Une autre source bien informée a révélé que les bus utilisés pour le transfert des Ouïghours étaient conduits directement sur le quai de la gare pour les prendre. Tous les policiers participant au transfert étaient armés. Cette nuit-là, au moins 30 à 40 bus avec des rideaux baissés sont passés.
Selon une source bien informée, les autorités sont très strictes avec les détenus ouïghours. À l’intérieur de la prison, des caméras de surveillance sont même installées dans les douches. Il est interdit à tous les détenus de se parler ou de communiquer entre eux, et seul un personnel spécialement formé est autorisé à avoir des contacts avec eux. Les détenus ne reçoivent qu’un repas par jour, qui passe par plusieurs points de contrôle avant d’atteindre le détenu.
Il semblerait que la prison dispose également d’une cage à barre d’acier spéciale pour la détention des « criminels dangereux ». La cage mesure un peu plus d’un mètre de haut et il y a un évier à l’intérieur. Les personnes enfermées à l’intérieur sont incapables de se tenir debout ou de s’étirer complètement et ne peuvent manger et se soulager qu’à l’intérieur de la cage.

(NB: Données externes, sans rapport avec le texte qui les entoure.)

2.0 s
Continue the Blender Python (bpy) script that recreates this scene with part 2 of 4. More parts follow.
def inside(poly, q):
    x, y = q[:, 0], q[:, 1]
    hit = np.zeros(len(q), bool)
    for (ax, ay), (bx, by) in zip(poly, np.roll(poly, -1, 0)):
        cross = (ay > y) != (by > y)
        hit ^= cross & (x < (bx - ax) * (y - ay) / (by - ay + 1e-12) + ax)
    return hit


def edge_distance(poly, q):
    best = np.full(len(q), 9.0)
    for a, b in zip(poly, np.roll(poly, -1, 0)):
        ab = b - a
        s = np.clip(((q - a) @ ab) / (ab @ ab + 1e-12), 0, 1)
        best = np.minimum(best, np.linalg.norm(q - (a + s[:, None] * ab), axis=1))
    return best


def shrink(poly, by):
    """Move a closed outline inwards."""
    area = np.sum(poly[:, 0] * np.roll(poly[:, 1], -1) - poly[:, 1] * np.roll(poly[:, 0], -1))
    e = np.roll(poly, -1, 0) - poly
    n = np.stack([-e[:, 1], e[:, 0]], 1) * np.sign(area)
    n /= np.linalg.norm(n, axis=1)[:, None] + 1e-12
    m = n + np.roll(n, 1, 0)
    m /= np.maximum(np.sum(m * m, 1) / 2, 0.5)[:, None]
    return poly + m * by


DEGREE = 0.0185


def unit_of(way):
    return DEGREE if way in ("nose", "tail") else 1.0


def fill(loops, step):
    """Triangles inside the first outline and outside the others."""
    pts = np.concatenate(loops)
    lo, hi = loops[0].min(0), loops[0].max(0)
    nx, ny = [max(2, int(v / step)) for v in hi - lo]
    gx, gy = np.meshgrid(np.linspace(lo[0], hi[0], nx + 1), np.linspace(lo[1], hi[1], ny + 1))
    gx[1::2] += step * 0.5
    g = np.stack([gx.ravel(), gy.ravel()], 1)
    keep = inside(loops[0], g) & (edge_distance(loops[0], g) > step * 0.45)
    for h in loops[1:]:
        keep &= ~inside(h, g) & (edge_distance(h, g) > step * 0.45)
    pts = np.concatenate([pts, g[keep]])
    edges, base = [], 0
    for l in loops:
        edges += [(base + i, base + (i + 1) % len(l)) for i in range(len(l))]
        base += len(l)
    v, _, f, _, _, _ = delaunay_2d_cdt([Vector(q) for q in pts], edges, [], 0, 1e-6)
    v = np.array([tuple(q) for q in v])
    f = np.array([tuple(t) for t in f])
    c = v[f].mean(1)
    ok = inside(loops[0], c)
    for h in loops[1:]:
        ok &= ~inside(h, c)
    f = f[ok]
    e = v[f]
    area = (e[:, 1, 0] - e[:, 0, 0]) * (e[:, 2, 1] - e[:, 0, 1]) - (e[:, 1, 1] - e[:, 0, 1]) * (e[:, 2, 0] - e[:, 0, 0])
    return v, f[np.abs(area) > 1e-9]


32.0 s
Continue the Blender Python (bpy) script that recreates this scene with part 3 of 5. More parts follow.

Une source bien informée a décrit le sort de ces Ouïghours : « Ils sont gardés à l’intérieur [de la prison] et ne sont pas autorisés à sortir ou à faire des pauses à l’air frais. Ils sont abandonnés à eux-mêmes. »
Dans le but de prouver que les rapports sur les camps de transformation par l’éducation du Xinjiang étaient faux, les autorités chinoises ont récemment organisé deux voyages pour visiter les camps : une pour un petit groupe de journalistes étrangers et l’autre pour des diplomates de pays non occidentaux, comme la Russie, l’Indonésie, le Kazakhstan et la Thaïlande. Au cours de ces visites, les responsables ont qualifié les rapports de « mensonges diffamatoires » et ont déclaré que les « établissements d’enseignement » avaient été extrêmement efficaces pour réduire l’extrémisme et que le nombre de détenus dans les camps diminuerait avec le temps.
Apparemment, ce n’est pas encore le moment : des rapports récents continuent de montrer que le nombre de détenus ouïghours dans les camps de transformation par l’éducation croît. Il est évident que certains d’entre eux sont transférés du Xinjiang et sont détenus dans des prisons secrètes dans d’autres provinces, où leurs conditions sont encore pires que celles des camps de transformation par l’éducation.